=== GIVEN ENTRIES ===
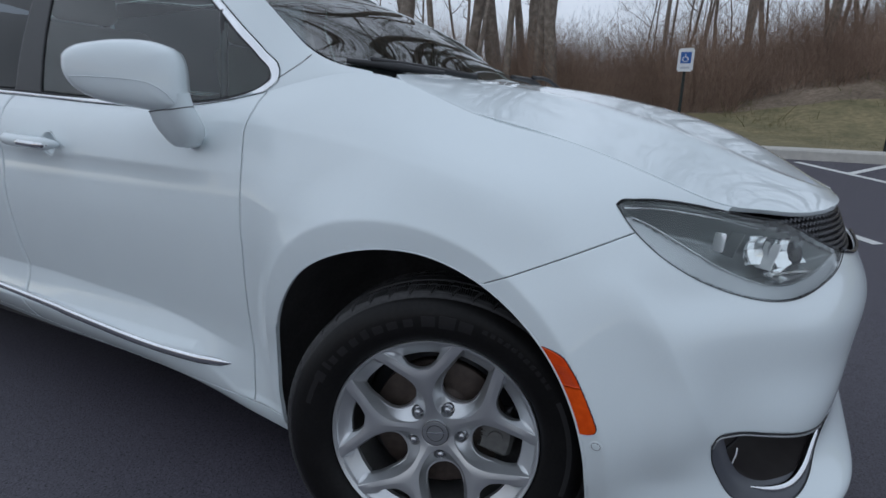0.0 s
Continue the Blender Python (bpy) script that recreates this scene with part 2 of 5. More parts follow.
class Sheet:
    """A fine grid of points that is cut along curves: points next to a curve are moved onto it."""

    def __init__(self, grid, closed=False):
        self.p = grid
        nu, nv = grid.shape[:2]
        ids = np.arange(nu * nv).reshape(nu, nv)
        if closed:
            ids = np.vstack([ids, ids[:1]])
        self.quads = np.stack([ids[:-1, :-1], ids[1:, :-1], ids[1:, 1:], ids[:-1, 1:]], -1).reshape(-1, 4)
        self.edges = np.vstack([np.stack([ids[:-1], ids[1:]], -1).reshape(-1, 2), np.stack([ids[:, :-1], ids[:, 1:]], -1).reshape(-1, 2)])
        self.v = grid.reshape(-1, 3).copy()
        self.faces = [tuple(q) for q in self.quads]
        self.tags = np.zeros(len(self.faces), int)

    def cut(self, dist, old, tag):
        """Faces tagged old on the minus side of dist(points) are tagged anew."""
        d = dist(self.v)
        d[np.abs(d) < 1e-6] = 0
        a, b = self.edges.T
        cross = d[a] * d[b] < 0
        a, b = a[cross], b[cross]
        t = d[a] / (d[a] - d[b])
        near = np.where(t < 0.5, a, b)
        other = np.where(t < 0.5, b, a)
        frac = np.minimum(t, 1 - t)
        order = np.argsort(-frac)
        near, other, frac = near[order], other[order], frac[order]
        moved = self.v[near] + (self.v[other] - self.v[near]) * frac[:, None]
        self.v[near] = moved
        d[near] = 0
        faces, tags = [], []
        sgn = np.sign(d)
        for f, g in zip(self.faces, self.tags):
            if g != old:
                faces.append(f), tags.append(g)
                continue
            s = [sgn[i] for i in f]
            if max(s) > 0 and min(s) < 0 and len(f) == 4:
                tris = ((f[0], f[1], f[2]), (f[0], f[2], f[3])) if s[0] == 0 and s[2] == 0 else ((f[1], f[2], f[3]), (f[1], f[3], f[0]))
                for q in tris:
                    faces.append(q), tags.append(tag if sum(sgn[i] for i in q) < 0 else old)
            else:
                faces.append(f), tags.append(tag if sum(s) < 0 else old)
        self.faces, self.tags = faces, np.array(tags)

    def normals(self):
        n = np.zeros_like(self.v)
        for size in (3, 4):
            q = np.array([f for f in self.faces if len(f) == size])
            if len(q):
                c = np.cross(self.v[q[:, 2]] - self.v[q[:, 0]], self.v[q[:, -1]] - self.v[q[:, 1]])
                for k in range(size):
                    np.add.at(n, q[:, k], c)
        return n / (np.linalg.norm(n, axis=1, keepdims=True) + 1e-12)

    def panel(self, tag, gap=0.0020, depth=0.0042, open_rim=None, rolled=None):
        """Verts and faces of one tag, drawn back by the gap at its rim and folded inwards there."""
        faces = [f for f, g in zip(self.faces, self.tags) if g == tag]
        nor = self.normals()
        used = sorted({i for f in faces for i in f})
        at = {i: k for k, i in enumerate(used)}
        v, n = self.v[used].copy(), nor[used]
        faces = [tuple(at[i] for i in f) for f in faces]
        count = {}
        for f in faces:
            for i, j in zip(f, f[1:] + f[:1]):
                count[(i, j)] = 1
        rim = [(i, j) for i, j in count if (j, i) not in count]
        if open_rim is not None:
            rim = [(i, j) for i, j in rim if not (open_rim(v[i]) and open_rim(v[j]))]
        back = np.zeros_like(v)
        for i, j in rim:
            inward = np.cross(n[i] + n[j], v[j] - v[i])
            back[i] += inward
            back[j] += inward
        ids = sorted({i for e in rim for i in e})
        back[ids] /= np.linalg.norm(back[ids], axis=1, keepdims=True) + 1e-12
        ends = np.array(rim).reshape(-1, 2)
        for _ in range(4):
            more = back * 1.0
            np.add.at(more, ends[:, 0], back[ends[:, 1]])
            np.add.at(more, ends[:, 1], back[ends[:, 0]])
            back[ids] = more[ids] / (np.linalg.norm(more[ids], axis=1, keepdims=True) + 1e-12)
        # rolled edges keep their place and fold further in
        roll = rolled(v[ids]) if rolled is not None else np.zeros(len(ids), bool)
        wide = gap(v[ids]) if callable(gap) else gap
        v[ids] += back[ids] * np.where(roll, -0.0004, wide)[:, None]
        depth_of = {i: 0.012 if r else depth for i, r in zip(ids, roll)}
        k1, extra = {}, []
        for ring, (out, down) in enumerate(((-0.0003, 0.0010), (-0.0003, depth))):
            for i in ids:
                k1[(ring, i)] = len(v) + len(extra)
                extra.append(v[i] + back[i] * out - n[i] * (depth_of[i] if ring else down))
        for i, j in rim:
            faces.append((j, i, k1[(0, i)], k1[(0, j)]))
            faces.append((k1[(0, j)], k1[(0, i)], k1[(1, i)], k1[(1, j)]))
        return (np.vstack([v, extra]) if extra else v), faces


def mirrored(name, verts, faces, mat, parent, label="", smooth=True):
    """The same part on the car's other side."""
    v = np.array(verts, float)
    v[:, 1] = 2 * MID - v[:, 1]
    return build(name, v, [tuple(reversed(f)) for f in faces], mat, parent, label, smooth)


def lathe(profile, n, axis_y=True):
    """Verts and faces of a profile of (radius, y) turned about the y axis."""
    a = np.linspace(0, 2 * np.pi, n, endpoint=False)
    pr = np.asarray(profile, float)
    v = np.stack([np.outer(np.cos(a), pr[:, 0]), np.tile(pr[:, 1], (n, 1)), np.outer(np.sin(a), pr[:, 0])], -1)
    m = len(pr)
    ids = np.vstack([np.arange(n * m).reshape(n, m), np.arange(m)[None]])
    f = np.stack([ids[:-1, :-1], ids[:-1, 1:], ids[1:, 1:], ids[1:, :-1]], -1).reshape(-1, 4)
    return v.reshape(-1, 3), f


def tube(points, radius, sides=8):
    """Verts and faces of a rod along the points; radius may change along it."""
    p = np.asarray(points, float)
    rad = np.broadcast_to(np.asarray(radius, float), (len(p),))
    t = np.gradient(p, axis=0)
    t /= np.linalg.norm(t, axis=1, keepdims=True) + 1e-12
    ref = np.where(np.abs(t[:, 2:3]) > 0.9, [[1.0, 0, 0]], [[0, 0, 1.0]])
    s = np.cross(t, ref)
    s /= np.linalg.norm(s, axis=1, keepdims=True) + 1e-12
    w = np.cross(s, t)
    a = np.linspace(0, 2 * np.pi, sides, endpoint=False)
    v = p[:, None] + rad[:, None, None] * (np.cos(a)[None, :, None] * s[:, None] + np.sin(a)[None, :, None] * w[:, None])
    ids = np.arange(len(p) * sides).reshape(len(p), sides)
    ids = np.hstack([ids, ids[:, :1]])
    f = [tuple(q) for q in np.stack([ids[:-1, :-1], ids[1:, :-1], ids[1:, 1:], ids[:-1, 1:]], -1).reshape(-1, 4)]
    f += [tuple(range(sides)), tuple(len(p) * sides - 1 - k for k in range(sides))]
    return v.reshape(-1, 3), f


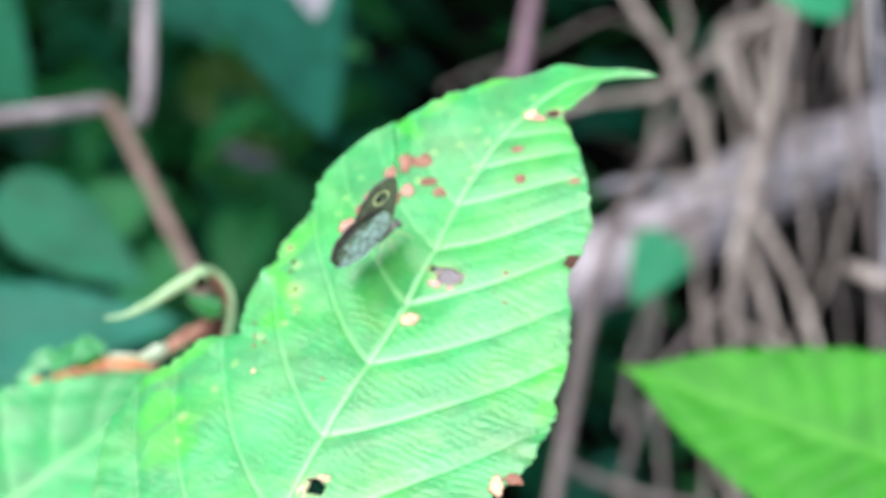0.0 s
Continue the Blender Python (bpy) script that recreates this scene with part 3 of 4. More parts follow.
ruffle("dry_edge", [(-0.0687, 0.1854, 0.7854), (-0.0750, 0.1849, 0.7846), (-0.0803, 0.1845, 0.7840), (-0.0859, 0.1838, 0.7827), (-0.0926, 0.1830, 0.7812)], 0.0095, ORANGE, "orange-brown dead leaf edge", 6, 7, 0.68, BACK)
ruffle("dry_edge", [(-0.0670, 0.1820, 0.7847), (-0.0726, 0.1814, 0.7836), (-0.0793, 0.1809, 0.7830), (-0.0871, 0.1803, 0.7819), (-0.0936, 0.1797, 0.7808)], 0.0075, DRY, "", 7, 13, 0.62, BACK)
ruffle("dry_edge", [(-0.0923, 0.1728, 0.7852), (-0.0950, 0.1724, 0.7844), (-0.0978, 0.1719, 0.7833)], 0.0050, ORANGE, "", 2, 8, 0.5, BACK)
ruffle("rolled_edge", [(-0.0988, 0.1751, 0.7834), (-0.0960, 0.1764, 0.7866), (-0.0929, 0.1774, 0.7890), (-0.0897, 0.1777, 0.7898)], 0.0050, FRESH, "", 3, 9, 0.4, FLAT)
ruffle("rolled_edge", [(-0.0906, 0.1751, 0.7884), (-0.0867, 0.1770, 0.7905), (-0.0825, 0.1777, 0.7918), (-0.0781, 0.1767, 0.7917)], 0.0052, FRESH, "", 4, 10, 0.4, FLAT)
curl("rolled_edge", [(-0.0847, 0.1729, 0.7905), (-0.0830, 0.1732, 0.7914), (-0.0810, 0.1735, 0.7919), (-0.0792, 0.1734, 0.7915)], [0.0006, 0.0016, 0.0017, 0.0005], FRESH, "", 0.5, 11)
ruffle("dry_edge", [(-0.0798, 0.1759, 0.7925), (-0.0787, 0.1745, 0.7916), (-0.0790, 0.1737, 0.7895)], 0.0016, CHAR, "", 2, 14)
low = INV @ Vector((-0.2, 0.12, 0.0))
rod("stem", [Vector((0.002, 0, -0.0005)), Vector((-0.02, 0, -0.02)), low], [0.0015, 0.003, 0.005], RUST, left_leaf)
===
THE EXERCISE.
Please repeat exactly the data above from its first line to the line that contains "fine grid of", inclusive, and leave every picture out.

TASK RESPONSE.
0.0 s
Continue the Blender Python (bpy) script that recreates this scene with part 2 of 5. More parts follow.
class Sheet:
    """A fine grid of points that is cut along curves: points next to a curve are moved onto it."""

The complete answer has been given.